[Stated exercise] Copy out the lines that include the word "script".
++++++++++++++++++++
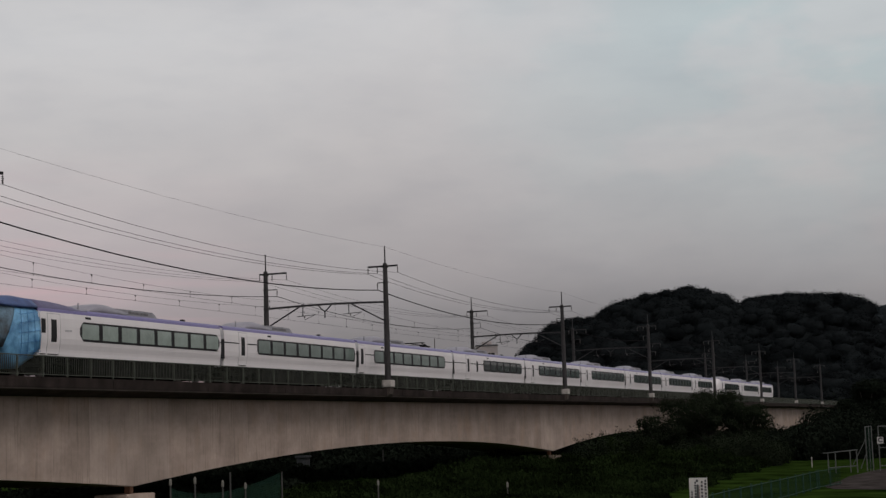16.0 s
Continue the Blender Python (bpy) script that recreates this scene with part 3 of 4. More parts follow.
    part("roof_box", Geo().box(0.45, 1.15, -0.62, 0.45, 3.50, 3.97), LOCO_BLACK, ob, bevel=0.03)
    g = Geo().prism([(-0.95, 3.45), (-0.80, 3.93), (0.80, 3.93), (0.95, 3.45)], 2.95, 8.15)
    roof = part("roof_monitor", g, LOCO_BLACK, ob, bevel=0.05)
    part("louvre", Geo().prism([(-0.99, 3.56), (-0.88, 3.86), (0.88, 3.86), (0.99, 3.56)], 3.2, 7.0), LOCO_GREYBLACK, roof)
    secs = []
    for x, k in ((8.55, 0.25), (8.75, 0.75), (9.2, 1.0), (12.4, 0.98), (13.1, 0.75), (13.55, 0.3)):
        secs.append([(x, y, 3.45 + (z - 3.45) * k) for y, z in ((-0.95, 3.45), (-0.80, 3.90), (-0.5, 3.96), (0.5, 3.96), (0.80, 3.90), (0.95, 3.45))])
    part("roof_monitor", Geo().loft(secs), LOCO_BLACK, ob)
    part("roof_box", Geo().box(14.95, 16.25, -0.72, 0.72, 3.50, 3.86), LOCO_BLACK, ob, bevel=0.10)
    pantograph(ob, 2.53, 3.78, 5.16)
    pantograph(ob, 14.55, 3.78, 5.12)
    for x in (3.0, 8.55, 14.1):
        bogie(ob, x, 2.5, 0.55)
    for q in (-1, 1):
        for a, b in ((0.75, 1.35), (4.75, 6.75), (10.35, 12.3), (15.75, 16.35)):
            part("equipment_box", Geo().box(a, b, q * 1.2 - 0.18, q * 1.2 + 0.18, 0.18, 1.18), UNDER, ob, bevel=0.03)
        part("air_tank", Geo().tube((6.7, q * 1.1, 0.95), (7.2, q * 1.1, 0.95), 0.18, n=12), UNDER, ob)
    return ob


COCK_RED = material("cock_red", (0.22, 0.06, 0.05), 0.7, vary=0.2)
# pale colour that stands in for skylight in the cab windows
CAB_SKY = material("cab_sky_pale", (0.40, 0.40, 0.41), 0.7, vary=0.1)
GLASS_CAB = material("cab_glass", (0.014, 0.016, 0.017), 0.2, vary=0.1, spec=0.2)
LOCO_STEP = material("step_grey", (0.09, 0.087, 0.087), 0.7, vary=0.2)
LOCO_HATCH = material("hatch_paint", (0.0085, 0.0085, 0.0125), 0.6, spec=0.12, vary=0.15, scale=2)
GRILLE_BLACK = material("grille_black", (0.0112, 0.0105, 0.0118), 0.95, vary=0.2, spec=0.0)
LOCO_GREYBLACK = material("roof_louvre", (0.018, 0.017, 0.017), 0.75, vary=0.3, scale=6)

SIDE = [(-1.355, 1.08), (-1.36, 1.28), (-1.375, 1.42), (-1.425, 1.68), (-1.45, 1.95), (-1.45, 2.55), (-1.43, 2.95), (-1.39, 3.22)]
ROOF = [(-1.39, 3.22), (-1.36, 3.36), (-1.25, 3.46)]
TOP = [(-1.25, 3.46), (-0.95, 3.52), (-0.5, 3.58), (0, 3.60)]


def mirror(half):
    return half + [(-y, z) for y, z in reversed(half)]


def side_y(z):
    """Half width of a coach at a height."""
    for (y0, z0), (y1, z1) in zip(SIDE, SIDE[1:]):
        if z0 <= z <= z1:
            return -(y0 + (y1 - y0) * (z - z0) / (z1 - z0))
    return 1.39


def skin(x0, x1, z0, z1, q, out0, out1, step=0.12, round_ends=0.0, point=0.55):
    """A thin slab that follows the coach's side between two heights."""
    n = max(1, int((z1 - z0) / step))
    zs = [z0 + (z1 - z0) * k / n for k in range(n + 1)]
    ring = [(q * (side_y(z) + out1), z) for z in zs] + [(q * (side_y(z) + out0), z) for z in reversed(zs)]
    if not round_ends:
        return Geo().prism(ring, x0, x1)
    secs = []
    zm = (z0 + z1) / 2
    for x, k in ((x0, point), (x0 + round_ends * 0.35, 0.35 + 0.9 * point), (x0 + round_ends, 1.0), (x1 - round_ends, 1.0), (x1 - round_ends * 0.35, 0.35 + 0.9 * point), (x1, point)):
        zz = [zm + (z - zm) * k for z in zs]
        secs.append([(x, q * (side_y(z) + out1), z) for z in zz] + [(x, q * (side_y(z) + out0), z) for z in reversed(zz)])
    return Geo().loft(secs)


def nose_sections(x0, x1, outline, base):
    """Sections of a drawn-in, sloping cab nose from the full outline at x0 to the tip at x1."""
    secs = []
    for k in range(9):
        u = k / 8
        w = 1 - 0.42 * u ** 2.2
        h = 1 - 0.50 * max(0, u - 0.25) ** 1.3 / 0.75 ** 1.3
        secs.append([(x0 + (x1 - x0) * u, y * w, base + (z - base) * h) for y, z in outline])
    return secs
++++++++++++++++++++
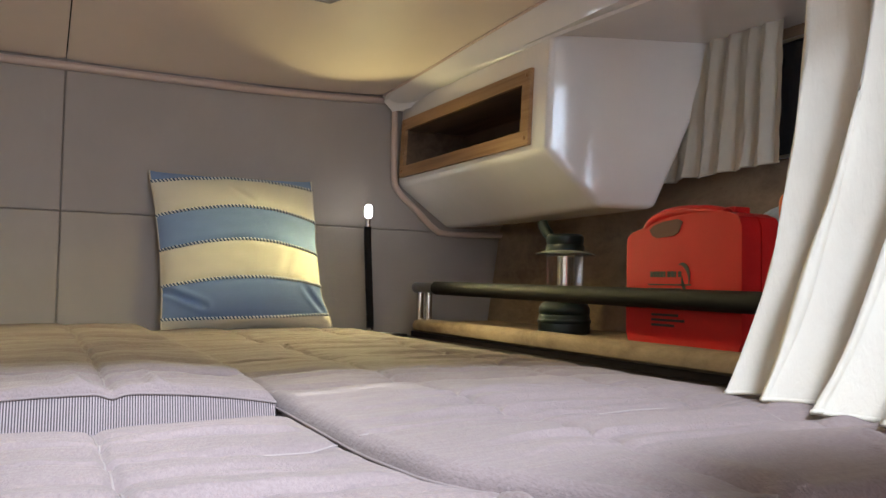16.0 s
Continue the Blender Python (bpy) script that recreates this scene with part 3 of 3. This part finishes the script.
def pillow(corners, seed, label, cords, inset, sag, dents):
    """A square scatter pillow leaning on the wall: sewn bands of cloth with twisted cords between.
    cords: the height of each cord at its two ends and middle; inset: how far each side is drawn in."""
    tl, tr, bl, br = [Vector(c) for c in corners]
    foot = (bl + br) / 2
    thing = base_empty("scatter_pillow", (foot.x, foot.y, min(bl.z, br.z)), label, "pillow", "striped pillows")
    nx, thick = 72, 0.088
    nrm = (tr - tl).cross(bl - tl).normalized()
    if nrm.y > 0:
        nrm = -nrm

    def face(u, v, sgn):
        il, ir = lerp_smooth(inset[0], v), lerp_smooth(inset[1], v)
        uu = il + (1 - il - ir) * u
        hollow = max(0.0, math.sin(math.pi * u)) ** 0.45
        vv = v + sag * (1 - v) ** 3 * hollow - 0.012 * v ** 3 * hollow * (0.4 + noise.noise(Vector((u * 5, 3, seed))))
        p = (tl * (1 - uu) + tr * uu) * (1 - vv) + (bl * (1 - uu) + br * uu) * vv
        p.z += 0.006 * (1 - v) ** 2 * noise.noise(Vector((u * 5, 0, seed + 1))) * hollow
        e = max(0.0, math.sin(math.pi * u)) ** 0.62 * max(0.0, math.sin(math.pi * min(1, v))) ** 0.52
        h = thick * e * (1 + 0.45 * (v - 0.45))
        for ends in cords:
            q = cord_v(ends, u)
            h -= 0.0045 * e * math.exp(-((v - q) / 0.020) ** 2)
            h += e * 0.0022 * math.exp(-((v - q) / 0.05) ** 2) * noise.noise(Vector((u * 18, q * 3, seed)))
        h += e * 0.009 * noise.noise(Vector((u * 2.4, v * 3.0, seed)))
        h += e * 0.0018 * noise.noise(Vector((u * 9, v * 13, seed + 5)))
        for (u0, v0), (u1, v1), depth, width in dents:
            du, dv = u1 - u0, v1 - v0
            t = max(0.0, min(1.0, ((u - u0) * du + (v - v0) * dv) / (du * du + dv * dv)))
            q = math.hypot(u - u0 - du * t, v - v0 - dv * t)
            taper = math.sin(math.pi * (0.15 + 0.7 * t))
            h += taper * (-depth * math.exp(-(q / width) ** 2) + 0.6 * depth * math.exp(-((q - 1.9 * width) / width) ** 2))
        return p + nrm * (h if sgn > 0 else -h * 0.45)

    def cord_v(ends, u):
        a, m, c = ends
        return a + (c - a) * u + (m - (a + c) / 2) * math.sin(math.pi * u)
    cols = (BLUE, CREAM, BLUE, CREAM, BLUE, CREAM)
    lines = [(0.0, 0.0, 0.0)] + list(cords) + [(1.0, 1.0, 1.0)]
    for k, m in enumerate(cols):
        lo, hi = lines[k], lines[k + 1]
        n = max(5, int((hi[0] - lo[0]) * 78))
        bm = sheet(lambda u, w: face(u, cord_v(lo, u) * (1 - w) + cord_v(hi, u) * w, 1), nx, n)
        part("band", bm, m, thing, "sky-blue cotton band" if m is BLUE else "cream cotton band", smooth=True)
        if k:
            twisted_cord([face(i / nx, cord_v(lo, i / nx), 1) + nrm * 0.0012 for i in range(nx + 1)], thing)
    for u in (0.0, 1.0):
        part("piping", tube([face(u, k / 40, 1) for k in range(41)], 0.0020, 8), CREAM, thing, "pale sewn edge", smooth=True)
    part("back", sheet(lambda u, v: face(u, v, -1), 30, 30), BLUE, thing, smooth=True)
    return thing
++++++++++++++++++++
[Correct output]
Continue the Blender Python (bpy) script that recreates this scene with part 3 of 4. More parts follow.
Continue the Blender Python (bpy) script that recreates this scene with part 3 of 3. This part finishes the script.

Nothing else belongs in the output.